Quando se regressa às páginas dos dias vividos, levantando a poeira que nelas se deitou, exalta-se o perfume da incapacidade. É como se os dias correntes estivessem viciados, declinando perante as incapacidades que sobram de trás. Os pés tropeçam em ciladas conhecidas. E nem por serem conhecidas as ciladas se desviam do caminho – diria, néscio, convencido que o caminho deve ser maleável aos imponderáveis. Esta incapacidade talvez fosse embirração com o passado. Talvez a teimosia de o recusar, como se dele já não houvesse nada para aprender. Aos bolsos onde sobram os vestígios. Ora adocicados, quando em refluxo dos tempos voltam a ser provados. Ora amargos, quando as lições de outrora, as lições que o vetado pretérito alimenta a recusa da própria importância, parecem não contar para nada.

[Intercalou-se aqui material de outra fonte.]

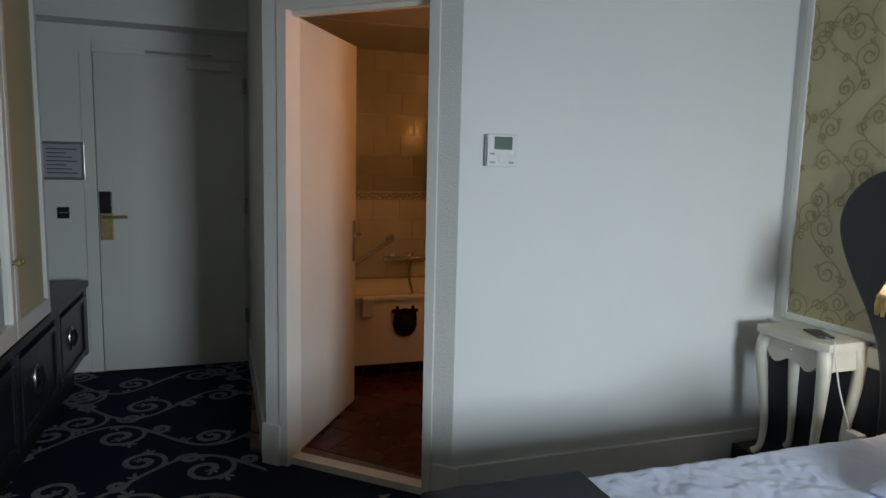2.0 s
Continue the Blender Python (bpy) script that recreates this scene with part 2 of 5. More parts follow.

As nuvens densas, assustadoramente escuras, acastelam-se sob um céu tão baixo que se parece esmagar sobre a cabeça. São os dias esgotados na sua beleza, os dias que doem. Mais valia saltar esses dias no calendário, ou sobre eles passar com um longo sono que fosse a sua ilusão. Mas o sono é outra impossibilidade. Ah, como ilusão e impossibilidade parecem rimas perfeitas num poema que não devia ser dado a conhecer aos olhos cansados. O que temos quando as retrospectivas se insinuam, quando elas entram pela carne dentro, tão dolorosas, e nem o sono é um bálsamo porque pelos seus dedos chegam mais recordações que derrotam o fingimento?
Fala mais alto uma teimosia indeclinável. Ela atropela os cintilantes avisos de prudência que, como as nuvens plúmbeas, se acastelam no horizonte das memórias que magoam. Às vezes, parece ensandecimento. Ou uma terminante recusa de lucidez. São inúteis as esperas nas esquinas onde se recolhem os fragmentos das lições de antanho. A teimosia irrecusável, a que também se podia chamar optimismo no porvir, não aceita que o passado seja mestre em lições. O tempo é irrepetível – e essa é a lição maior.
A encruzilhada plangente: o corpo metido numa camisa-de-forças, entre a recusa da inércia das recordações, de onde uns olhos míopes teimariam em recolher consequências; e os olhos projectando-se num porvir que não querem adivinhar, apenas saborear enquanto os dias se repetem, um atrás do outro. A encruzilhada entre as impossibilidades sobrantes, as que a poeira das memórias regurgitam com espasmos violentos, e uma certa esperança farta de que algum dia uma possibilidade supere as ameias das vãs promessas.
Para saber que os braços poderosos da impossibilidade alguma vez hão-de soçobrar diante do altar de uma qualquer possibilidade.